I picked up today's book book with a little hesitation. Books featuring animals — in this case, pets — are a little too precious for my taste. And the author's name, Blaize Clement, conjures an aging Southern belle who could no sooner put together a compelling sentence than go out of the house without her hair and nails done.
But, one page into Even Cat Sitters Get the Blues (Thomas Dunne, 248 pages, $23.95), I was not only pleasantly surprised by the writing, but also I wanted to keep reading.
This is Clement's third mystery featuring Dixie Hemingway (no relation), a former sheriff's deputy on Siesta Key, a barrier island west of Sarasota, Fla. Clement's first two Dixie Hemingway mysteries have equally jaunty titles: Curiosity Killed the Cat Sitter and Duplicity Dogged the Dachshund.
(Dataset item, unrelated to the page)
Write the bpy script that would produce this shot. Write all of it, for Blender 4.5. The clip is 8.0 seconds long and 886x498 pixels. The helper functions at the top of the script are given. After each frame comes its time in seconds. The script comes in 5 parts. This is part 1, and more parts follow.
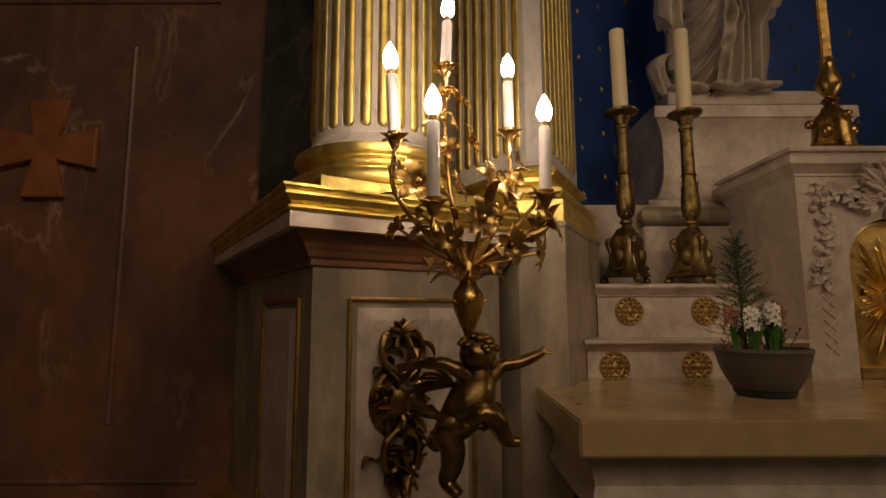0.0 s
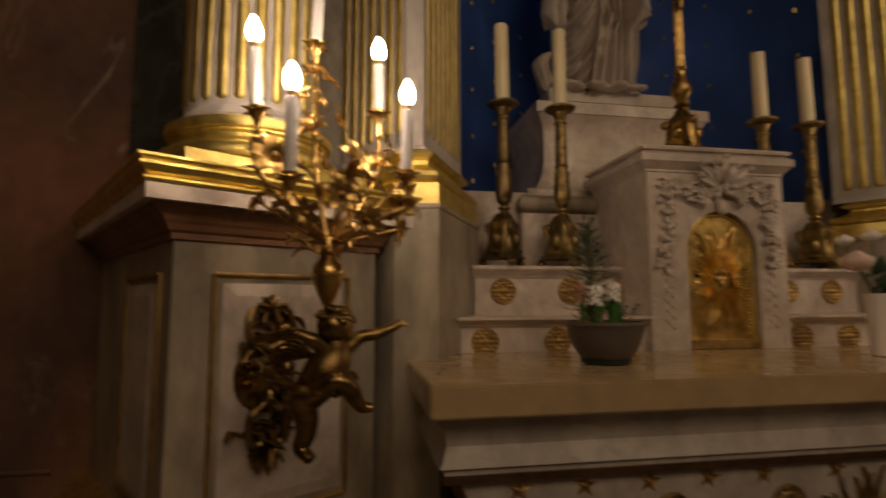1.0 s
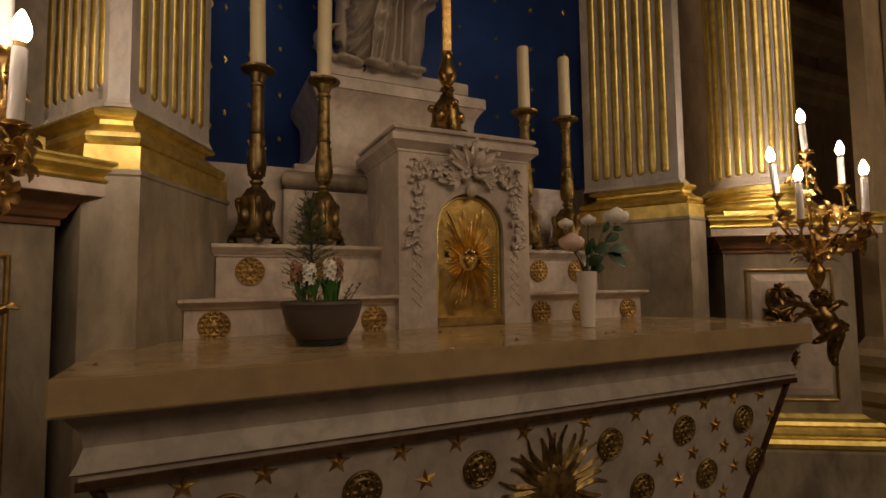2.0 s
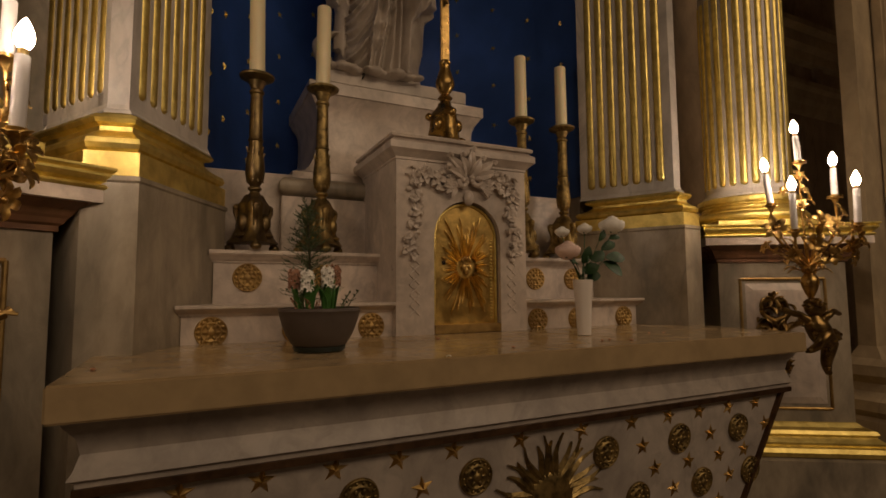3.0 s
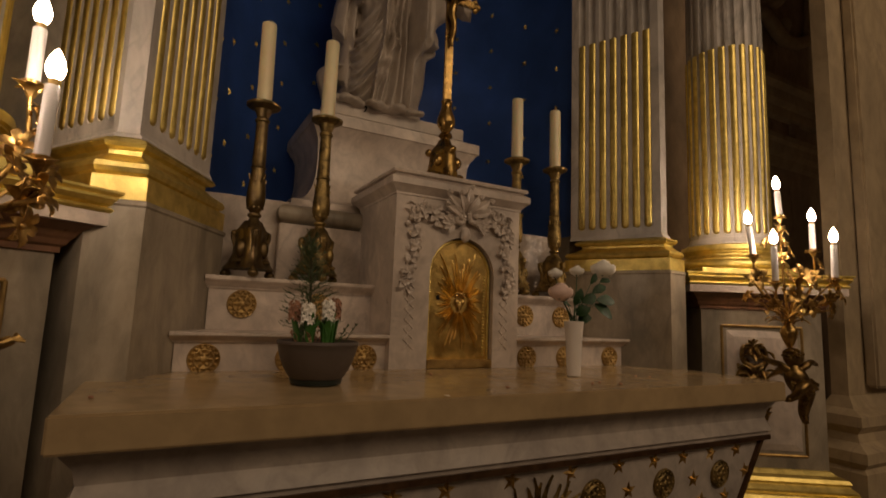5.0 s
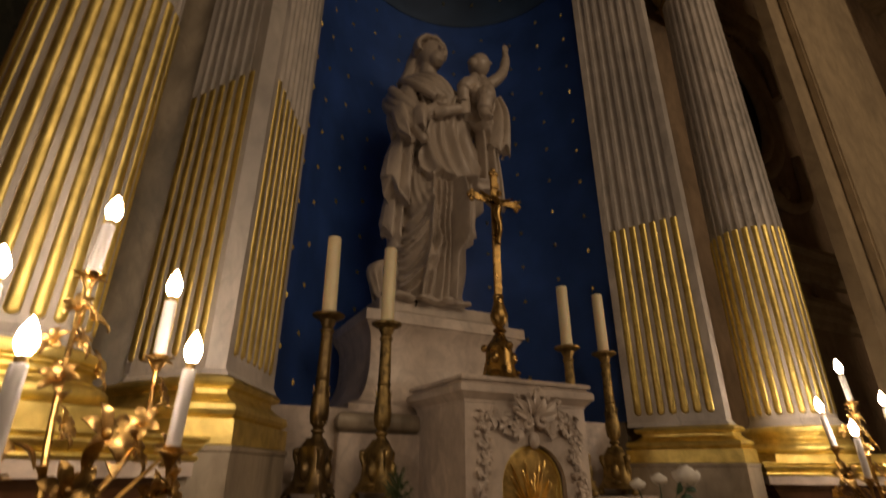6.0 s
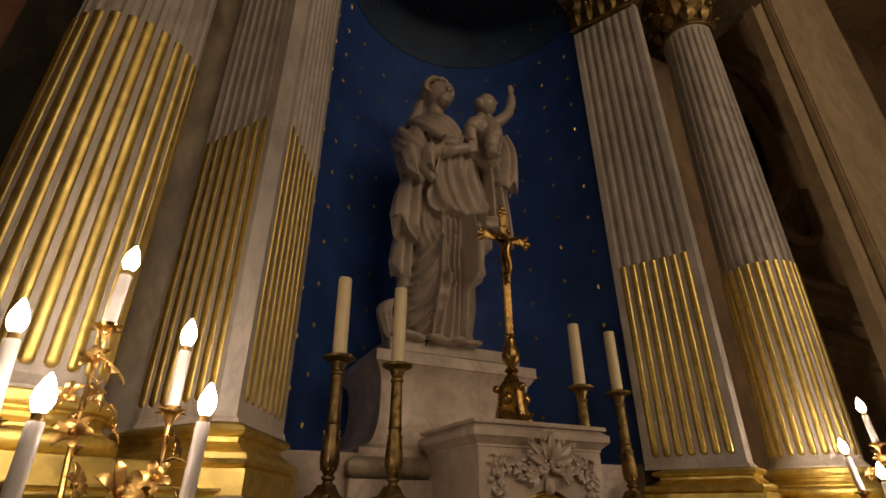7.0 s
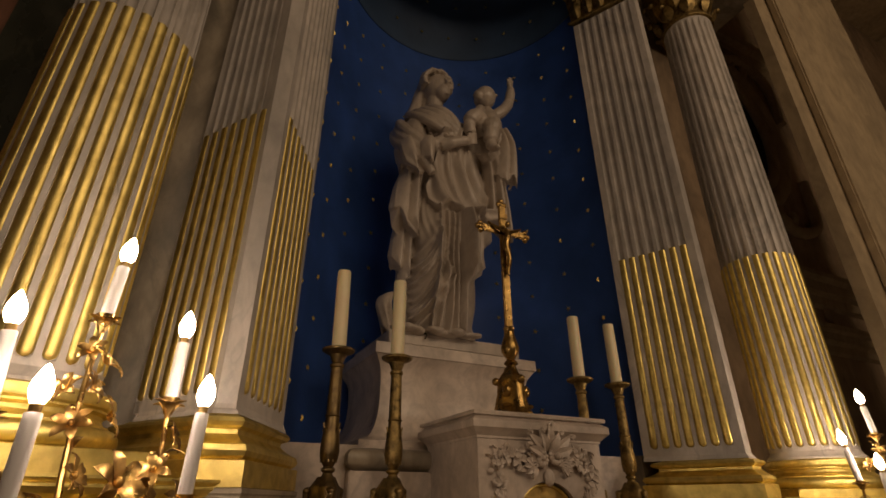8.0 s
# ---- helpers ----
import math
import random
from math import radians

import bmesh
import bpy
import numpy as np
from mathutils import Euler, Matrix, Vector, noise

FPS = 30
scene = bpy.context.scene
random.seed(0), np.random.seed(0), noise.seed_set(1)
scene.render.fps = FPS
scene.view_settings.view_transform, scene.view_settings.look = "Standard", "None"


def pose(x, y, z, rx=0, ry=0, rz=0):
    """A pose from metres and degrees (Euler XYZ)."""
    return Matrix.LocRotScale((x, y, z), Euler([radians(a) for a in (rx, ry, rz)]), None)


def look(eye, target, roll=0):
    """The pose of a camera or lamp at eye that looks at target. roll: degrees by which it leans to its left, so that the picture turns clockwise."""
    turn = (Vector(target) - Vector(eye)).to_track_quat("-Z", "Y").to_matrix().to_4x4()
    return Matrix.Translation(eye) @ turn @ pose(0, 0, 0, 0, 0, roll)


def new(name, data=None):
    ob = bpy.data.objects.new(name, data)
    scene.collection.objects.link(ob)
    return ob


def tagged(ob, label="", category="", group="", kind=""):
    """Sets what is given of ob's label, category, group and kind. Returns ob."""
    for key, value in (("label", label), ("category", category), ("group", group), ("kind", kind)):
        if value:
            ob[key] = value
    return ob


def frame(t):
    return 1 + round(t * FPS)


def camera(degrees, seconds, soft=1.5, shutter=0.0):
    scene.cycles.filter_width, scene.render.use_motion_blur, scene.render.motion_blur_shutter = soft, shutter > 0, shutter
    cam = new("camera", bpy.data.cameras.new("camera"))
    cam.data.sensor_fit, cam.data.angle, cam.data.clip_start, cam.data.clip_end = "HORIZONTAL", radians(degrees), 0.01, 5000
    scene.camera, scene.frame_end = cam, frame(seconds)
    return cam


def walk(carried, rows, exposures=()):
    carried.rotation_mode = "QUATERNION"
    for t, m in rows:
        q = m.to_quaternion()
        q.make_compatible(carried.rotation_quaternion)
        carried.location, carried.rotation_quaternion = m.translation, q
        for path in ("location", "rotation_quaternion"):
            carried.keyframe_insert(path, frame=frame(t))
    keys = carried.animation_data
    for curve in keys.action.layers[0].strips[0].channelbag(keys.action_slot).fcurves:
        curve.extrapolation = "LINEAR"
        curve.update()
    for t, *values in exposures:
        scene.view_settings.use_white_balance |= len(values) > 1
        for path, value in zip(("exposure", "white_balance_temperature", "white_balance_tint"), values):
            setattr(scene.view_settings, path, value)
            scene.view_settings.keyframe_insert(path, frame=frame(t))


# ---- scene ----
cam = camera(81.8, 8.0, soft=1.6, shutter=0.35)
METRES, EYE, TILT, LEAN, TURN = 1.0, 1.2, 0.0, 0.0, 0.0
ROWS = [
    (0.0, 0.0, 0.0, 0.0, 0.02, 7.21, 0.17),
    (0.5, -0.0001, 0.0036, 0.0007, -0.77, 7.05, 0.21),
    (1.0, 0.1002, -0.0506, -0.0259, -9.82, 5.7, 0.1),
    (1.5, 0.3267, -0.0979, -0.0423, -21.88, 4.04, -0.85),
    (2.0, 0.4915, -0.0971, -0.0434, -25.33, 3.86, 0.69),
    (3.5, 0.4785, -0.1071, -0.0392, -26.03, 4.73, 0.15),
    (4.0, 0.4753, -0.11, -0.04, -26.24, 4.82, -0.22),
    (5.5, 0.3089, -0.0911, 0.0734, -28.75, 12.42, -2.09),
    (6.0, 0.1762, -0.0469, 0.2055, -27.68, 23.35, -0.22),
    (6.5, 0.1545, -0.0507, 0.2356, -26.53, 27.18, -0.32),
    (7.0, 0.1566, -0.0515, 0.2315, -26.78, 27.0, -0.01),
    (7.5, 0.1591, -0.0492, 0.2286, -26.87, 26.49, -0.1),
    (8.0, 0.1612, -0.0475, 0.2274, -26.75, 26.34, 0.12),
]
EXPOSURES = [(0.0, 0.0), (8.0, 0.0)]
walk(cam, [(t, pose(0, 0, EYE, TILT, LEAN, TURN) @ pose(METRES * x, METRES * y, METRES * z, 90 + pitch, roll, yaw)) for t, x, y, z, yaw, pitch, roll in ROWS], EXPOSURES)

# ---- light ----
BULB_POWER = 102.0      # radiance of the flame bulbs
NAVE_POWER = 120.0      # dim warm light of the nave's high lamps behind the camera
world = bpy.data.worlds.new("world")
world.use_nodes = True
world.node_tree.nodes["Background"].inputs[0].default_value = (0.9, 0.75, 0.6, 1)
world.node_tree.nodes["Background"].inputs[1].default_value = 0.004
scene.world = world
lamp = bpy.data.lights.new("nave_lamp", "AREA")
lamp.energy, lamp.color, lamp.shape, lamp.size, lamp.size_y = NAVE_POWER, (1.0, 0.72, 0.47), "RECTANGLE", 6.0, 2.0
nave_lamp = new("nave_lamp", lamp)
nave_lamp.matrix_world = look((2.4, -4.2, 4.9), (1.5, 1.8, 2.4))

# ---- materials ----
AX = 1.37               # the chapel's axis


def material(name, colour, rough=0.5, metal=0.0):
    m = bpy.data.materials.new(name)
    m.use_nodes = True
    b = m.node_tree.nodes["Principled BSDF"]
    b.inputs["Base Color"].default_value = (*colour, 1)
    b.inputs["Roughness"].default_value = rough
    b.inputs["Metallic"].default_value = metal
    return m, m.node_tree, b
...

Dixie's deal is that when her husband, a fellow deputy, and their only child, a little girl named Christy, were killed, she hung up her badge and became a pet sitter. In this third installment, Dixie's out doing her jobs one day and sees that a private security guard at a new client's home has been killed. She leaves the body for someone else to discover, but someone already saw her there.
Here's an example of the writing, which reminded me of that sort of clipped narration you hear in old detective movies:
"I carried my tea to my combination office-closet, where I pulled on clean underwear, a pair of faded jeans, a white T-shirt, and fresh Keds. Then I sat down at the desk and pretended to be businesslike. I checked the answering machine, but it was still too early in the morning for business calls. I squared up some pieces of paper. Then I went back to the bathroom and brushed my teeth again, even though I'd done it earlier at four o'clock. It didn't sweeten the nasty taste of guilt in my mouth. Even with Patsy Cline belting out lyrics designed to make life seem simple, right now mine seemed more complicated than I could handle."